_Dataset content_
## begin

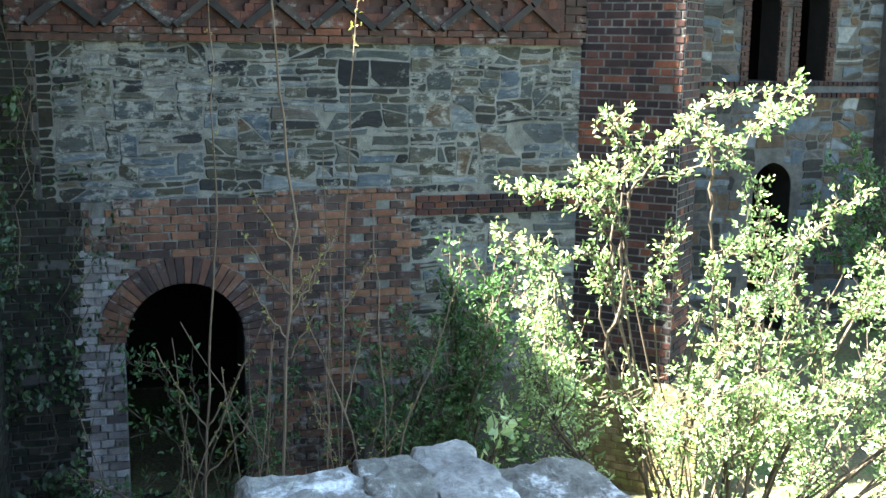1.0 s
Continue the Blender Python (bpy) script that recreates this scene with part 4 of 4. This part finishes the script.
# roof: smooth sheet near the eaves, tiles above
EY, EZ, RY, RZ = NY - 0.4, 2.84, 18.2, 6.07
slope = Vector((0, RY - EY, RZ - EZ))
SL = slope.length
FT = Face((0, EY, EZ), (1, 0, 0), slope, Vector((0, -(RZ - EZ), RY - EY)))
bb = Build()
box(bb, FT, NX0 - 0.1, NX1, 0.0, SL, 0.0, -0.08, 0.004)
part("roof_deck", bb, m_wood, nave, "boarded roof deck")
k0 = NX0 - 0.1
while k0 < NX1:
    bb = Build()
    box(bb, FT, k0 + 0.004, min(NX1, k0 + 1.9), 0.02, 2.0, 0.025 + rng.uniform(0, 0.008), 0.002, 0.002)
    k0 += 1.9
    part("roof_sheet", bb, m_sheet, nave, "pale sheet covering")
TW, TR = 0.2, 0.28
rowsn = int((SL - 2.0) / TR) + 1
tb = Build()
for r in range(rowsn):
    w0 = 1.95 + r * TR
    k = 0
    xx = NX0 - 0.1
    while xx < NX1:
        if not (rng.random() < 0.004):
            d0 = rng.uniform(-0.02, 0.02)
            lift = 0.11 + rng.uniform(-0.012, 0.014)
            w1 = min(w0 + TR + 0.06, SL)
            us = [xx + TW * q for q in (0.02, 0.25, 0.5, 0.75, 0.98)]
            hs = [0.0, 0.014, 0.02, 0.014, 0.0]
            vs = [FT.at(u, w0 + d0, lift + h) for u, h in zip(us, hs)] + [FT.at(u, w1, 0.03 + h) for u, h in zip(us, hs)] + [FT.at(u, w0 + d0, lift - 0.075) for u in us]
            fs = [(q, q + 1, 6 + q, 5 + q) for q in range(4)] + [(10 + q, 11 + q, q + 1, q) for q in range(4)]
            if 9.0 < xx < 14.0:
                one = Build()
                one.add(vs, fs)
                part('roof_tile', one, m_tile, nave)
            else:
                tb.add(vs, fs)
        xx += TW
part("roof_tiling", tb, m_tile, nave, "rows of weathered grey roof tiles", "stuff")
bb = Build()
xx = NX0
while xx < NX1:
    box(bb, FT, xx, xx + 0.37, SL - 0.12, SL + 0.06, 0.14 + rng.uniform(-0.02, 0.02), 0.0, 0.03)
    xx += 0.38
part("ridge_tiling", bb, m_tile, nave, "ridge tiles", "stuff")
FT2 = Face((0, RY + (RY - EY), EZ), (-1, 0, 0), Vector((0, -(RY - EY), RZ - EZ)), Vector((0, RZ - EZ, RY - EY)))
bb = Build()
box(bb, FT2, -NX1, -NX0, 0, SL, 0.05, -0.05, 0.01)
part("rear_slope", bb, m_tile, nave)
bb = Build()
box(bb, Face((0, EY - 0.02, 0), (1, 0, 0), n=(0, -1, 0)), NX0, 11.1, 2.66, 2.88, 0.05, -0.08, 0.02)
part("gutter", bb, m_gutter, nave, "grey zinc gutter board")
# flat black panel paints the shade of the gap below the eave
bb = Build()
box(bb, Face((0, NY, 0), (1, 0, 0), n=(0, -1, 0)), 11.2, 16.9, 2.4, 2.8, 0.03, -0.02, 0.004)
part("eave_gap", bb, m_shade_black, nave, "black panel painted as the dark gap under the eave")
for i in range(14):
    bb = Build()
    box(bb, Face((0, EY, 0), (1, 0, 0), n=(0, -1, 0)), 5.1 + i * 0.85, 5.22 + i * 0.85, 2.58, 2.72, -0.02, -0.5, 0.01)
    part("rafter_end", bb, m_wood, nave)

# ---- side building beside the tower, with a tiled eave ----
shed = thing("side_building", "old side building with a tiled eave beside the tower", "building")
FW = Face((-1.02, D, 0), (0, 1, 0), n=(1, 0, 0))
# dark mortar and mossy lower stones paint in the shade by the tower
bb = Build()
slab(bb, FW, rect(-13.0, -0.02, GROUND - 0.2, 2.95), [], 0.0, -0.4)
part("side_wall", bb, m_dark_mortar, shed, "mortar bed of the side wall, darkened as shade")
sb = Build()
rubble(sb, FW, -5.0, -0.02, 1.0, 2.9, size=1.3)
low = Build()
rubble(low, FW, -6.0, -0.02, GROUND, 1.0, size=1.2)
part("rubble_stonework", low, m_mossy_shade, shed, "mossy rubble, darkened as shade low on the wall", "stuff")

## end
## begin

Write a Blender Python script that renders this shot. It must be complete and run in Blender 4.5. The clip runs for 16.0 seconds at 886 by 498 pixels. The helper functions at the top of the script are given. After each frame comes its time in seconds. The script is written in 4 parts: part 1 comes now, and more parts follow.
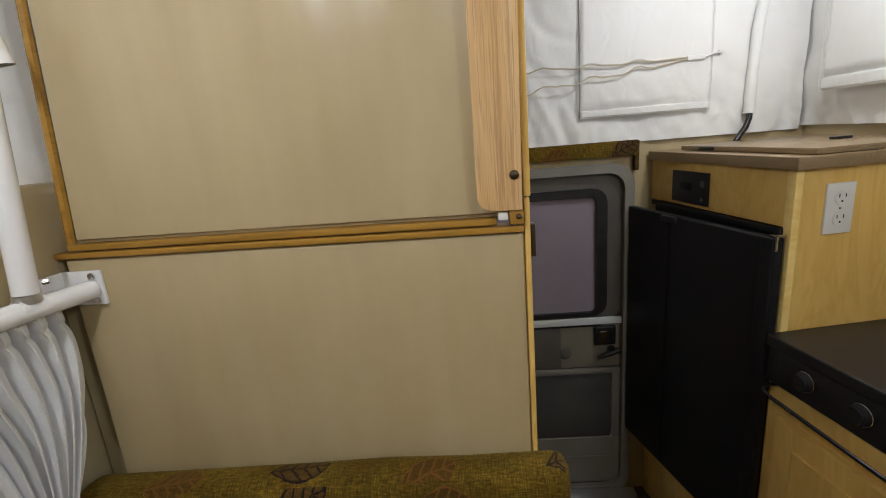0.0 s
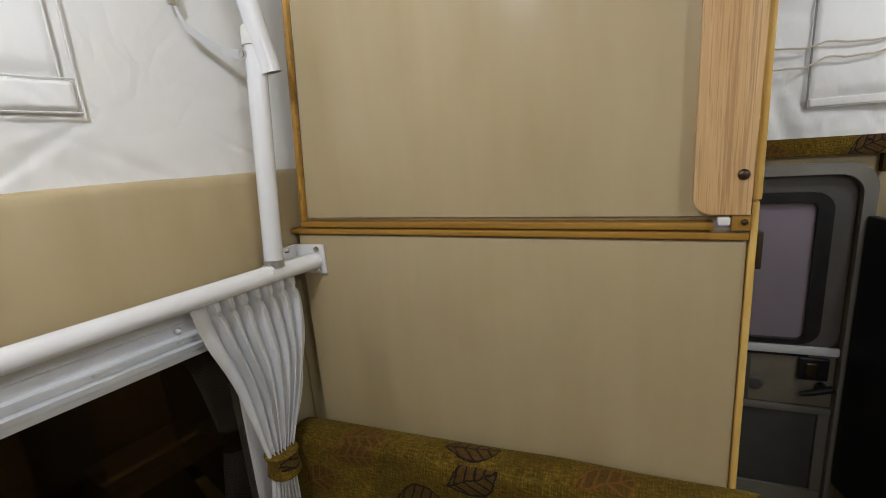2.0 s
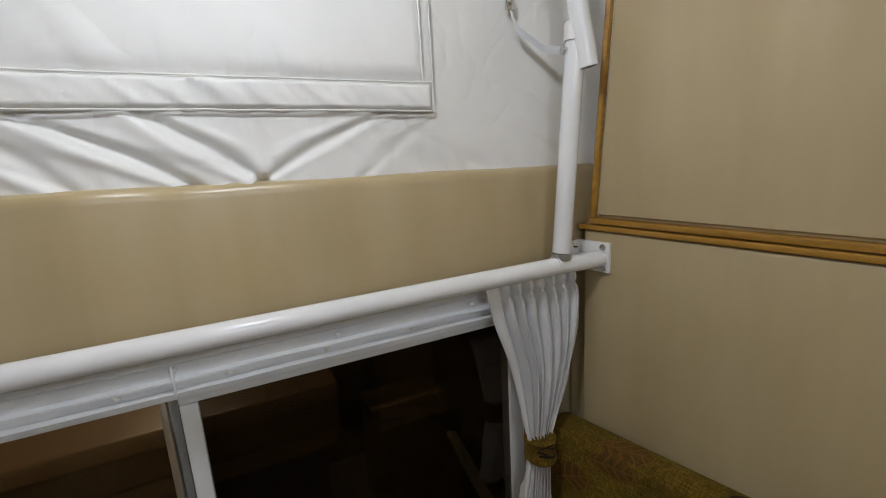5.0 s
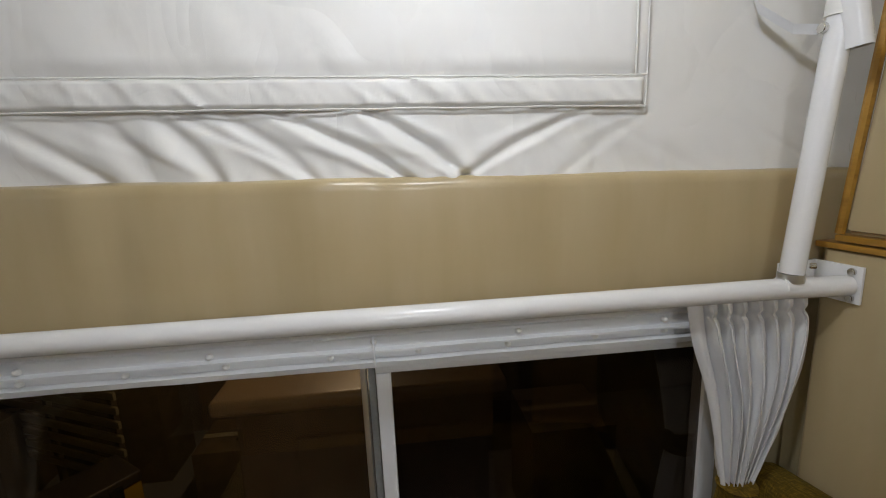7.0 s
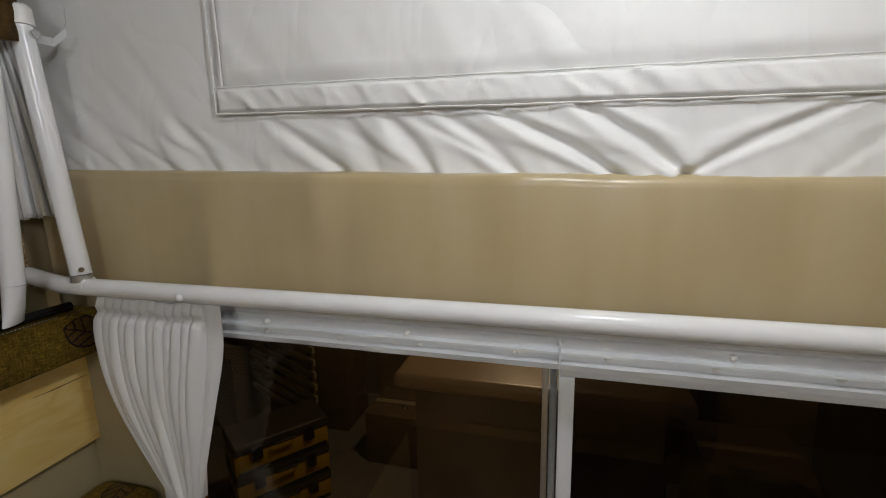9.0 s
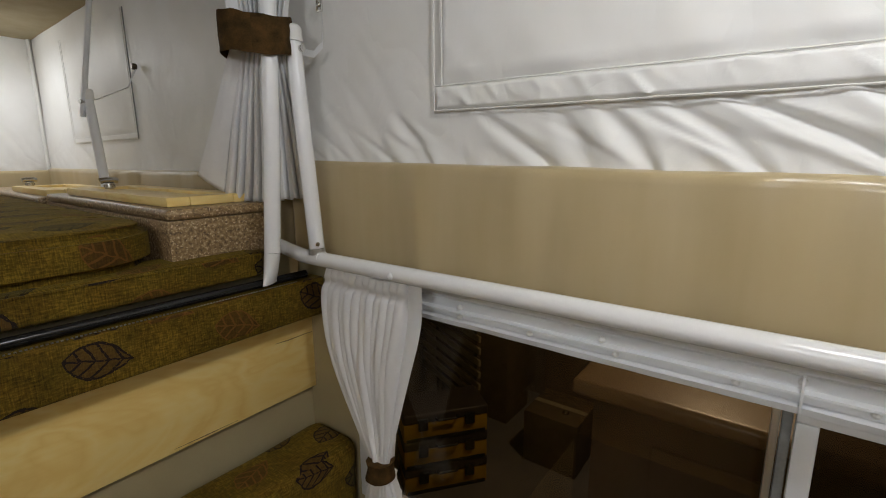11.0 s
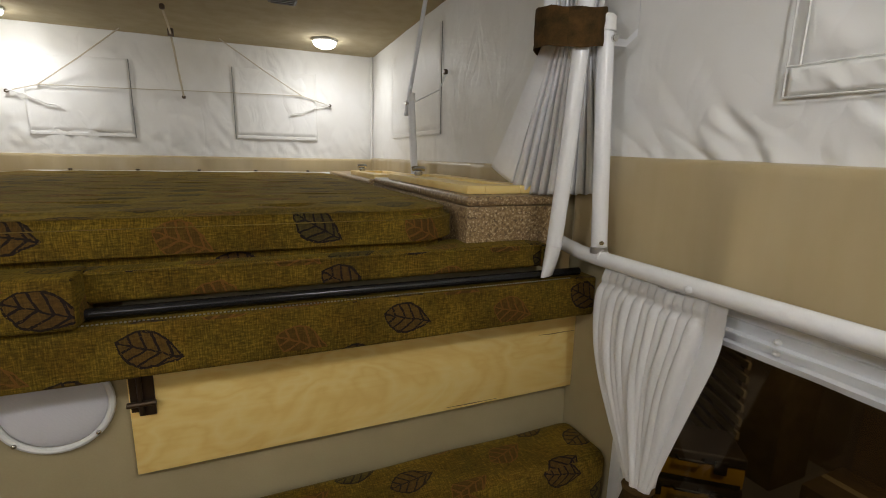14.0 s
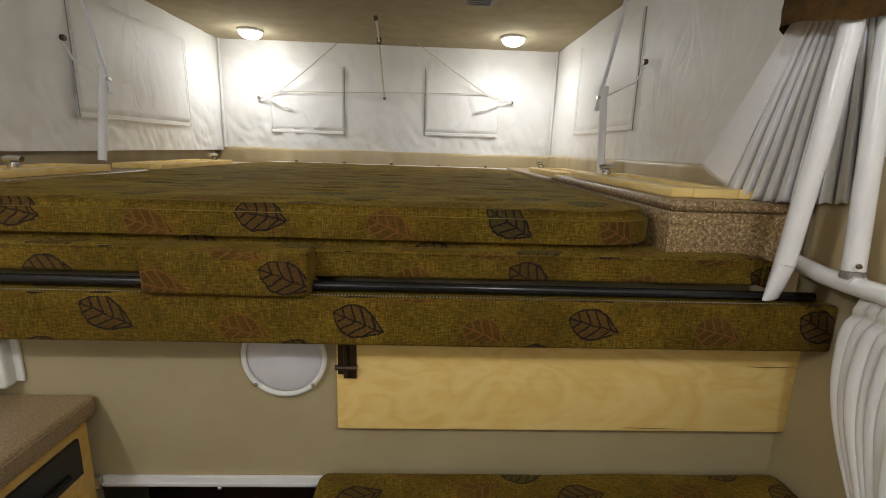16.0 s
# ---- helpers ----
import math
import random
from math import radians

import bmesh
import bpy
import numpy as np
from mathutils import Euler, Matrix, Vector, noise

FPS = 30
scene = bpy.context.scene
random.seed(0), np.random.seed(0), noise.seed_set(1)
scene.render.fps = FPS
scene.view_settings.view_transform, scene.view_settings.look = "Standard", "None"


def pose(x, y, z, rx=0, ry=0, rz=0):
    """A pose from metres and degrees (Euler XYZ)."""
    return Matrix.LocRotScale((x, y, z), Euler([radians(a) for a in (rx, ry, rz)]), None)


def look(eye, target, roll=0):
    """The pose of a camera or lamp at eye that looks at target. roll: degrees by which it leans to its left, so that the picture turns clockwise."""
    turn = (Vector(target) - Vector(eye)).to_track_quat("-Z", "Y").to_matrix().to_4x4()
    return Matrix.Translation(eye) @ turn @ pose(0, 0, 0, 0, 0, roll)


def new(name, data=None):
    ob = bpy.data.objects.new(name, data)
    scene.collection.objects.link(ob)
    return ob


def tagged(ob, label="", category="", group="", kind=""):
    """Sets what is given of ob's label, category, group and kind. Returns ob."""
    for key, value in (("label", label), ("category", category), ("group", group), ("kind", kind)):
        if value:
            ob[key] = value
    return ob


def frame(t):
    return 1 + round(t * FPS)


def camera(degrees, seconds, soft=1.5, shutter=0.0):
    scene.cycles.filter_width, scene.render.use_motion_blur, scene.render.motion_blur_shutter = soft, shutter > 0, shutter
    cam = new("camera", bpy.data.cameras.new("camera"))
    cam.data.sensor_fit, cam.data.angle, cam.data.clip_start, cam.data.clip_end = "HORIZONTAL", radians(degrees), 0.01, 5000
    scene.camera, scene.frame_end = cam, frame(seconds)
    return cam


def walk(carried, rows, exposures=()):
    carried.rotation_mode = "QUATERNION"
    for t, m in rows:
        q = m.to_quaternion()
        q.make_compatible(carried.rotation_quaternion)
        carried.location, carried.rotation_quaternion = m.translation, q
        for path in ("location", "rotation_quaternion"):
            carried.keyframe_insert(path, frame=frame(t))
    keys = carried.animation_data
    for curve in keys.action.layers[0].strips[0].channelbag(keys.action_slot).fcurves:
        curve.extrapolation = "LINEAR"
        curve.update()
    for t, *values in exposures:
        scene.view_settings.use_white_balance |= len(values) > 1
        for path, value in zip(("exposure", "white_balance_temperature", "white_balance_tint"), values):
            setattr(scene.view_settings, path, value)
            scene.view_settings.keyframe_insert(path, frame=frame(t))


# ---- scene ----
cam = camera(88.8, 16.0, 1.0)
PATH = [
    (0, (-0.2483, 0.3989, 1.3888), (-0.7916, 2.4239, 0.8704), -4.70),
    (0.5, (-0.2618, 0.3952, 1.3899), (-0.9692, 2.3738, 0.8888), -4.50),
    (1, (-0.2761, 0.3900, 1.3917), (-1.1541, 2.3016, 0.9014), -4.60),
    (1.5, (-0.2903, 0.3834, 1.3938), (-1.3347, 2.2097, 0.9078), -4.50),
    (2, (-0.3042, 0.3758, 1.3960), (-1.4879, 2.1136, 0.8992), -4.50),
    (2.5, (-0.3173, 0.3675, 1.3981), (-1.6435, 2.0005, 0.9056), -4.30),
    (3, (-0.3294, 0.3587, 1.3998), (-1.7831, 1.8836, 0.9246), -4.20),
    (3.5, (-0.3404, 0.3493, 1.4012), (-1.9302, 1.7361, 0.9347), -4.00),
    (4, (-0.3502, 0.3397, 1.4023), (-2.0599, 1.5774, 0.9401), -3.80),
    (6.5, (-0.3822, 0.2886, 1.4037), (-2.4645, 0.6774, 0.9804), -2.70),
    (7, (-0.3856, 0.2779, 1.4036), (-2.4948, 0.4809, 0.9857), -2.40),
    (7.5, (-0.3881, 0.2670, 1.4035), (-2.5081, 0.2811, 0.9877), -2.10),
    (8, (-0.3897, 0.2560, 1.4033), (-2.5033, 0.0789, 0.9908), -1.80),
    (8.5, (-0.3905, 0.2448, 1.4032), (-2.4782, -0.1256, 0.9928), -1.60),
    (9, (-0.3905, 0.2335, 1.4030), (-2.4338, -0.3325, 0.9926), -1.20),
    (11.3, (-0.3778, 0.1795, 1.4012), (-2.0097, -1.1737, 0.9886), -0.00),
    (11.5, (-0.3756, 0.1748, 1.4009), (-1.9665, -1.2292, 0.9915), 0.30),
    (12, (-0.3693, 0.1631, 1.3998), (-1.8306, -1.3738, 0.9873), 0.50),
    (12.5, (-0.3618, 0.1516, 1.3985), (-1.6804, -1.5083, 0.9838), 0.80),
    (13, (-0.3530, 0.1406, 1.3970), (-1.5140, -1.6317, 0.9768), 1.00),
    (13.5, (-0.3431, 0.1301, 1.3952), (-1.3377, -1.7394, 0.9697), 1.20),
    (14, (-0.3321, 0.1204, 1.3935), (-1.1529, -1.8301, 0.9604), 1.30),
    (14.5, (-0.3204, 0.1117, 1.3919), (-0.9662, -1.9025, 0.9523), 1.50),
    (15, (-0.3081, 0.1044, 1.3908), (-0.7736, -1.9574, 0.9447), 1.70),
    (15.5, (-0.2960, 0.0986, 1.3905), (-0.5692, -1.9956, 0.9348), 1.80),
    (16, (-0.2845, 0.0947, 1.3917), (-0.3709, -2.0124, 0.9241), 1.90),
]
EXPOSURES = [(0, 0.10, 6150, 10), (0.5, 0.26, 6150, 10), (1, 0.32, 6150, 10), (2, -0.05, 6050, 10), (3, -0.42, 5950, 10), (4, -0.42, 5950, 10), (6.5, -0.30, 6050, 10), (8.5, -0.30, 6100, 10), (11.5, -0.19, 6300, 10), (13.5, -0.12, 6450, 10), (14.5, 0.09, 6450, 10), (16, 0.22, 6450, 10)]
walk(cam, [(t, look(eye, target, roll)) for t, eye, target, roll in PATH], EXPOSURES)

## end
## begin

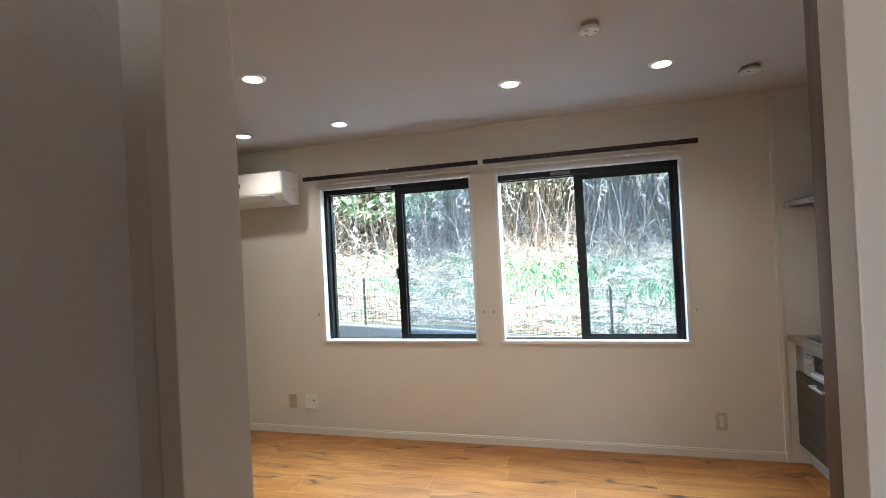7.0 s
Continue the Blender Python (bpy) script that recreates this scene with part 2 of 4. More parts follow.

## end

_What you are asked to do_
In the listing above, find the line with "ob[key] = value" and the line with "for curve in", then print exactly those two lines and every line between them, and nothing more.

_Correct result_
            ob[key] = value
    return ob


def frame(t):
    return 1 + round(t * FPS)


def camera(degrees, seconds, soft=1.5, shutter=0.0):
    scene.cycles.filter_width, scene.render.use_motion_blur, scene.render.motion_blur_shutter = soft, shutter > 0, shutter
    cam = new("camera", bpy.data.cameras.new("camera"))
    cam.data.sensor_fit, cam.data.angle, cam.data.clip_start, cam.data.clip_end = "HORIZONTAL", radians(degrees), 0.01, 5000
    scene.camera, scene.frame_end = cam, frame(seconds)
    return cam


def walk(carried, rows, exposures=()):
    carried.rotation_mode = "QUATERNION"
    for t, m in rows:
        q = m.to_quaternion()
        q.make_compatible(carried.rotation_quaternion)
        carried.location, carried.rotation_quaternion = m.translation, q
        for path in ("location", "rotation_quaternion"):
            carried.keyframe_insert(path, frame=frame(t))
    keys = carried.animation_data
    for curve in keys.action.layers[0].strips[0].channelbag(keys.action_slot).fcurves:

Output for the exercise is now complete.